Objective. Drop every picture, then transcribe the remaining data exactly.

Dataset section.
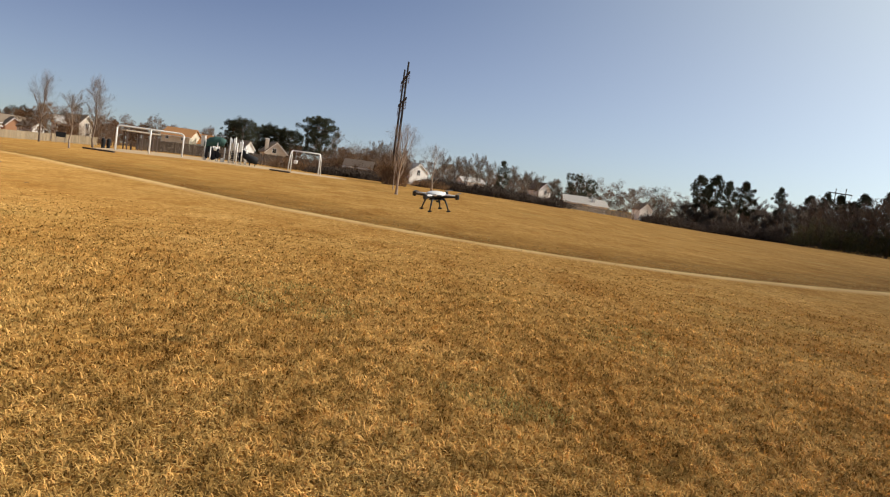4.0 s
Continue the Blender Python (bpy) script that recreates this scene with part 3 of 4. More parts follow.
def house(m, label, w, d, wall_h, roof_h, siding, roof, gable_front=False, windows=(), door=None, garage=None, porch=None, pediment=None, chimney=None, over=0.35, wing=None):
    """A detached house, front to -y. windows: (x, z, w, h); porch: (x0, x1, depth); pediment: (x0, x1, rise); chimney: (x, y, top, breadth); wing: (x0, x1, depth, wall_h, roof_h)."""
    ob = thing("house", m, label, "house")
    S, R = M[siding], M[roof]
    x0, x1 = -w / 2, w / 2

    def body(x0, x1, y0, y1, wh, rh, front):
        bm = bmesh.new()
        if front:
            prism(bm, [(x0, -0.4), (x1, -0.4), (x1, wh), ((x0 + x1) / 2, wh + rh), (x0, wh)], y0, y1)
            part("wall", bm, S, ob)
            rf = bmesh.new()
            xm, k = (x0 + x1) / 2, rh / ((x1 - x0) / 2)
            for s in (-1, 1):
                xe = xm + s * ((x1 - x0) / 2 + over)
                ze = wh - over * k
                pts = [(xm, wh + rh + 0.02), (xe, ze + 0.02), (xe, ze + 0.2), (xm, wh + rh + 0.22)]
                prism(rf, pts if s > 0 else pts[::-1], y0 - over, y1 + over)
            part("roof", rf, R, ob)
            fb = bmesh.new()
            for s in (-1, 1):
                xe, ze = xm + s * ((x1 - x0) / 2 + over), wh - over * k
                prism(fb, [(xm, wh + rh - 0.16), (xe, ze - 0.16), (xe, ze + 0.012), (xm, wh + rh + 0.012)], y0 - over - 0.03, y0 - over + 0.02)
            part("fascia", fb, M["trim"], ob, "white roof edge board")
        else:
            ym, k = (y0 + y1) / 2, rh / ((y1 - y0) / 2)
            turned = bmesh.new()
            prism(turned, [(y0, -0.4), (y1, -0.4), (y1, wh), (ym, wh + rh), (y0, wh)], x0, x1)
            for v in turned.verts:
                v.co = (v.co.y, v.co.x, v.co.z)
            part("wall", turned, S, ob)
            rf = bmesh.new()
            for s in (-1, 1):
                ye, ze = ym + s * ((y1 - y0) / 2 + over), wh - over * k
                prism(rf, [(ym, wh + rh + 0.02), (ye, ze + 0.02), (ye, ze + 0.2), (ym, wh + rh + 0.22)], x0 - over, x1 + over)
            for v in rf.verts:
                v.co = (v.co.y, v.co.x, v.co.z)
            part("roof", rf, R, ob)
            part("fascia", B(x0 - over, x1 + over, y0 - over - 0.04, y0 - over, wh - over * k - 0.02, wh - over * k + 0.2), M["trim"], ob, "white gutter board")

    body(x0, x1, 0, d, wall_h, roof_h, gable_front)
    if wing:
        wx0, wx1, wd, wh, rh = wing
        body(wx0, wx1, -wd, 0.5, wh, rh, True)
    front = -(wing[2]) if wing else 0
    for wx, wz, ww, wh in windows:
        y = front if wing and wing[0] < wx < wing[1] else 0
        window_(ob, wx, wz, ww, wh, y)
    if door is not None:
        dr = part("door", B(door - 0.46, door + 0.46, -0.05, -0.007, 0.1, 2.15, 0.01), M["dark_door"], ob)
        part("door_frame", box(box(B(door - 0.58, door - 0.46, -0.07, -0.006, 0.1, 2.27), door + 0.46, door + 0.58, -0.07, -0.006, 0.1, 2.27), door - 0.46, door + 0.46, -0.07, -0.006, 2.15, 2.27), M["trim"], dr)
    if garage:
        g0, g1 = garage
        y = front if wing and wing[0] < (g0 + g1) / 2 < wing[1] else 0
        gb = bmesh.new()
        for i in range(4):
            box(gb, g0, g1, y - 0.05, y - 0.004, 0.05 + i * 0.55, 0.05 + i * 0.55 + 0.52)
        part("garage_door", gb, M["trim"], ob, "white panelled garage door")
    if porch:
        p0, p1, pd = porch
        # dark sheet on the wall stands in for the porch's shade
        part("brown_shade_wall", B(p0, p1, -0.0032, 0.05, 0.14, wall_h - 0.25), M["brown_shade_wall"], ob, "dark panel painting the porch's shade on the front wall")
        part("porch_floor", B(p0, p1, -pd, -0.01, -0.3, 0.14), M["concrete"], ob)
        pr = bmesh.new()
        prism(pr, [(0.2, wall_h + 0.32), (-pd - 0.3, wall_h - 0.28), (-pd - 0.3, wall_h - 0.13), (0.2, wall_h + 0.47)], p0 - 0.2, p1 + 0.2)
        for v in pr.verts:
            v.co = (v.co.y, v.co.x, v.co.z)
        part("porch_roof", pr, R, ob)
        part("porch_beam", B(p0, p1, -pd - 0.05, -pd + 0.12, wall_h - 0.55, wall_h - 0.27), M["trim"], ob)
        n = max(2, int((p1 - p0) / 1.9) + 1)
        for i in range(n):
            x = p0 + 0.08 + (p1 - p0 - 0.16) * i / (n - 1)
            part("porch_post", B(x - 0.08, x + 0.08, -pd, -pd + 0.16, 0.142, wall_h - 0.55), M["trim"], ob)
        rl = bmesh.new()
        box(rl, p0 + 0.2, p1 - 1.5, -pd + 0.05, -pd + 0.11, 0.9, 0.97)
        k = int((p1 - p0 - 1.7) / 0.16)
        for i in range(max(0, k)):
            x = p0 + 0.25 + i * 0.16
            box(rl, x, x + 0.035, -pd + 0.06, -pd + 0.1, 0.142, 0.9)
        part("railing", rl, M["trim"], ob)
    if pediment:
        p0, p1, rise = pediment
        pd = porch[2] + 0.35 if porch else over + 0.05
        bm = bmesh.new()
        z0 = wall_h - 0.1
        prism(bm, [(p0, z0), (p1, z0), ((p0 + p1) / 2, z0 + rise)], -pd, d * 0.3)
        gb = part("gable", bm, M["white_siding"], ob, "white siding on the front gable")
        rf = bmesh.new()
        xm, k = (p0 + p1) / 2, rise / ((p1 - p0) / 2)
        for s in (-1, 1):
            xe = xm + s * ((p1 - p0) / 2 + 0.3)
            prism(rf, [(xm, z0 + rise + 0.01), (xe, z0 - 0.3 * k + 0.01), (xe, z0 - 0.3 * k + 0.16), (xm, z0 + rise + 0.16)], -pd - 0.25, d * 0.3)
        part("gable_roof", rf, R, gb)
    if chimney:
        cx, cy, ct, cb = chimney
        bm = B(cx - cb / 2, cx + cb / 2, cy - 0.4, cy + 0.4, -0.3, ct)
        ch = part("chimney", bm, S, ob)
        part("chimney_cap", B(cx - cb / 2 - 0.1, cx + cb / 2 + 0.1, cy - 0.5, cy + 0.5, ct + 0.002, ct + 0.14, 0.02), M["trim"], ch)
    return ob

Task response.
4.0 s
Continue the Blender Python (bpy) script that recreates this scene with part 3 of 4. More parts follow.
def house(m, label, w, d, wall_h, roof_h, siding, roof, gable_front=False, windows=(), door=None, garage=None, porch=None, pediment=None, chimney=None, over=0.35, wing=None):
    """A detached house, front to -y. windows: (x, z, w, h); porch: (x0, x1, depth); pediment: (x0, x1, rise); chimney: (x, y, top, breadth); wing: (x0, x1, depth, wall_h, roof_h)."""
    ob = thing("house", m, label, "house")
    S, R = M[siding], M[roof]
    x0, x1 = -w / 2, w / 2

    def body(x0, x1, y0, y1, wh, rh, front):
        bm = bmesh.new()
        if front:
            prism(bm, [(x0, -0.4), (x1, -0.4), (x1, wh), ((x0 + x1) / 2, wh + rh), (x0, wh)], y0, y1)
            part("wall", bm, S, ob)
            rf = bmesh.new()
            xm, k = (x0 + x1) / 2, rh / ((x1 - x0) / 2)
            for s in (-1, 1):
                xe = xm + s * ((x1 - x0) / 2 + over)
                ze = wh - over * k
                pts = [(xm, wh + rh + 0.02), (xe, ze + 0.02), (xe, ze + 0.2), (xm, wh + rh + 0.22)]
                prism(rf, pts if s > 0 else pts[::-1], y0 - over, y1 + over)
            part("roof", rf, R, ob)
            fb = bmesh.new()
            for s in (-1, 1):
                xe, ze = xm + s * ((x1 - x0) / 2 + over), wh - over * k
                prism(fb, [(xm, wh + rh - 0.16), (xe, ze - 0.16), (xe, ze + 0.012), (xm, wh + rh + 0.012)], y0 - over - 0.03, y0 - over + 0.02)
            part("fascia", fb, M["trim"], ob, "white roof edge board")
        else:
            ym, k = (y0 + y1) / 2, rh / ((y1 - y0) / 2)
            turned = bmesh.new()
            prism(turned, [(y0, -0.4), (y1, -0.4), (y1, wh), (ym, wh + rh), (y0, wh)], x0, x1)
            for v in turned.verts:
                v.co = (v.co.y, v.co.x, v.co.z)
            part("wall", turned, S, ob)
            rf = bmesh.new()
            for s in (-1, 1):
                ye, ze = ym + s * ((y1 - y0) / 2 + over), wh - over * k
                prism(rf, [(ym, wh + rh + 0.02), (ye, ze + 0.02), (ye, ze + 0.2), (ym, wh + rh + 0.22)], x0 - over, x1 + over)
            for v in rf.verts:
                v.co = (v.co.y, v.co.x, v.co.z)
            part("roof", rf, R, ob)
            part("fascia", B(x0 - over, x1 + over, y0 - over - 0.04, y0 - over, wh - over * k - 0.02, wh - over * k + 0.2), M["trim"], ob, "white gutter board")

    body(x0, x1, 0, d, wall_h, roof_h, gable_front)
    if wing:
        wx0, wx1, wd, wh, rh = wing
        body(wx0, wx1, -wd, 0.5, wh, rh, True)
    front = -(wing[2]) if wing else 0
    for wx, wz, ww, wh in windows:
        y = front if wing and wing[0] < wx < wing[1] else 0
        window_(ob, wx, wz, ww, wh, y)
    if door is not None:
        dr = part("door", B(door - 0.46, door + 0.46, -0.05, -0.007, 0.1, 2.15, 0.01), M["dark_door"], ob)
        part("door_frame", box(box(B(door - 0.58, door - 0.46, -0.07, -0.006, 0.1, 2.27), door + 0.46, door + 0.58, -0.07, -0.006, 0.1, 2.27), door - 0.46, door + 0.46, -0.07, -0.006, 2.15, 2.27), M["trim"], dr)
    if garage:
        g0, g1 = garage
        y = front if wing and wing[0] < (g0 + g1) / 2 < wing[1] else 0
        gb = bmesh.new()
        for i in range(4):
            box(gb, g0, g1, y - 0.05, y - 0.004, 0.05 + i * 0.55, 0.05 + i * 0.55 + 0.52)
        part("garage_door", gb, M["trim"], ob, "white panelled garage door")
    if porch:
        p0, p1, pd = porch
        # dark sheet on the wall stands in for the porch's shade
        part("brown_shade_wall", B(p0, p1, -0.0032, 0.05, 0.14, wall_h - 0.25), M["brown_shade_wall"], ob, "dark panel painting the porch's shade on the front wall")
        part("porch_floor", B(p0, p1, -pd, -0.01, -0.3, 0.14), M["concrete"], ob)
        pr = bmesh.new()
        prism(pr, [(0.2, wall_h + 0.32), (-pd - 0.3, wall_h - 0.28), (-pd - 0.3, wall_h - 0.13), (0.2, wall_h + 0.47)], p0 - 0.2, p1 + 0.2)
        for v in pr.verts:
            v.co = (v.co.y, v.co.x, v.co.z)
        part("porch_roof", pr, R, ob)
        part("porch_beam", B(p0, p1, -pd - 0.05, -pd + 0.12, wall_h - 0.55, wall_h - 0.27), M["trim"], ob)
        n = max(2, int((p1 - p0) / 1.9) + 1)
        for i in range(n):
            x = p0 + 0.08 + (p1 - p0 - 0.16) * i / (n - 1)
            part("porch_post", B(x - 0.08, x + 0.08, -pd, -pd + 0.16, 0.142, wall_h - 0.55), M["trim"], ob)
        rl = bmesh.new()
        box(rl, p0 + 0.2, p1 - 1.5, -pd + 0.05, -pd + 0.11, 0.9, 0.97)
        k = int((p1 - p0 - 1.7) / 0.16)
        for i in range(max(0, k)):
            x = p0 + 0.25 + i * 0.16
            box(rl, x, x + 0.035, -pd + 0.06, -pd + 0.1, 0.142, 0.9)
        part("railing", rl, M["trim"], ob)
    if pediment:
        p0, p1, rise = pediment
        pd = porch[2] + 0.35 if porch else over + 0.05
        bm = bmesh.new()
        z0 = wall_h - 0.1
        prism(bm, [(p0, z0), (p1, z0), ((p0 + p1) / 2, z0 + rise)], -pd, d * 0.3)
        gb = part("gable", bm, M["white_siding"], ob, "white siding on the front gable")
        rf = bmesh.new()
        xm, k = (p0 + p1) / 2, rise / ((p1 - p0) / 2)
        for s in (-1, 1):
            xe = xm + s * ((p1 - p0) / 2 + 0.3)
            prism(rf, [(xm, z0 + rise + 0.01), (xe, z0 - 0.3 * k + 0.01), (xe, z0 - 0.3 * k + 0.16), (xm, z0 + rise + 0.16)], -pd - 0.25, d * 0.3)
        part("gable_roof", rf, R, gb)
    if chimney:
        cx, cy, ct, cb = chimney
        bm = B(cx - cb / 2, cx + cb / 2, cy - 0.4, cy + 0.4, -0.3, ct)
        ch = part("chimney", bm, S, ob)
        part("chimney_cap", B(cx - cb / 2 - 0.1, cx + cb / 2 + 0.1, cy - 0.5, cy + 0.5, ct + 0.002, ct + 0.14, 0.02), M["trim"], ch)
    return ob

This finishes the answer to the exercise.